Double dog dare you!
I used to work with a guy named Eurik Hunt.
To his parents defense, English was not their first language.
My allergies have been kicking my ass lately so smelling for me has not been an option since about last Tuesday.
I went to school with the oh-so-cliched Mike Hunt. He disappeared when we got old enough to realize...
At my former place of work, there were two guys that had terrible body odor. There's usually at least one in every office, but we had two.
They would make comments to other people about how the other one reeked of BO. Everyone would just snicker while holding their noses. How can you not smell your own funk??
Next time your cube neighbor goes to the john put a stuffed skunk on his desk while he's away...
No word of a lie, I have a friend named Pat Micock
Other unfortunate names, as listed earlier, Harry Johnson...
Jack Goff
anyone with the last name Butts or, one today, Weiner...
I think the $200 to change your name would be hella worth it.
http://peopleareawesome.wordpress.com
nice. i think dick rubright would be a great name for a porn star
I once worked with a Polish guy (he was newly to the US), and he once tried to kiss me. OMGH! He stunk of onions and cabbage. His name was Peter. Figures.
Luckily, I could smell him a floor away and was never caught near him again.
I went to school with a guy named Justin Case.
Your workmates must dread reading your blog in case it's them you have singled out for embarrassment today :D Nice work!

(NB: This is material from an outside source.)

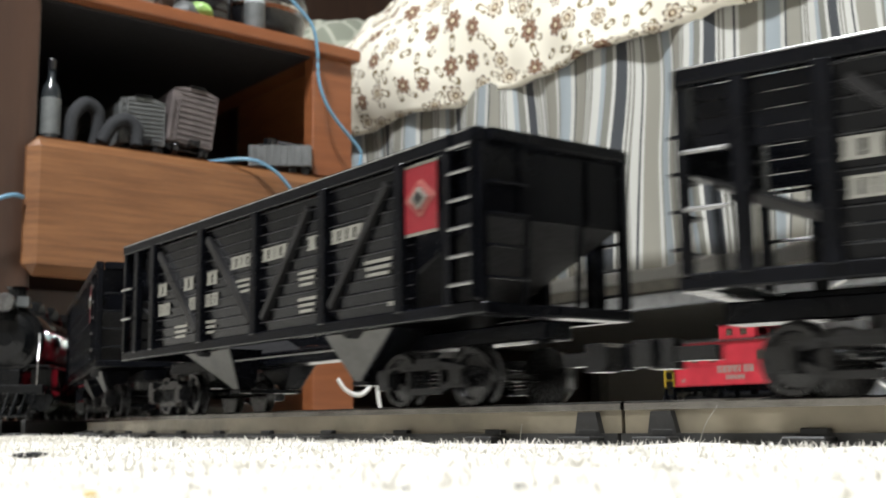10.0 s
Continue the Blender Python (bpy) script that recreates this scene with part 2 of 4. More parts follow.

When you have to work in a cubicle, you need to find humor in as many ways as possible. I never had the privilege, but I consulted for a lot of companies that had them.
I liked to stand up and looked over the top; there were always a few other isolated peerers.
The funniest thing that ever happened out on a job site was when, from one day to the next, an entire quandrant's worth of cubicles completely disappeared as its inhabitants were forcibly moved from PA to NC. It wasn't funny to them.
Oh my! My sides are hurting from laughing, literally. I may contact a lawyer.
And to think just this morning I gave my Offender of the Year award to Joey the Phily Cheesesteak *wink wink* King! I even made him a glittery I HEART JOEY banner for my page too...but dang, he's got NUTtin on you. ;)
I have a friend whose employer does the same thing, but without the comma. His name is Eddie Wang. I don't know what his middle name is, but it starts with an R. Ergo, he is wanger@. Close enough to make me giggle every time I email him.
lol, indeed. Poor smelly bastid. :D
I'm new to these parts, so I hadn't read about Barry before either. LMAO!
We had a coworker who used to use his pen to pick his ears during meetings, then he would get a really long look at whatever gold he'd been able to mine, then he slurp the pen off and start again. He would also pick under his fingernail with another fingernail, then examine and feast.
my 11 year old son likes his own stink too.
Your poor co-workers really do need to change their names.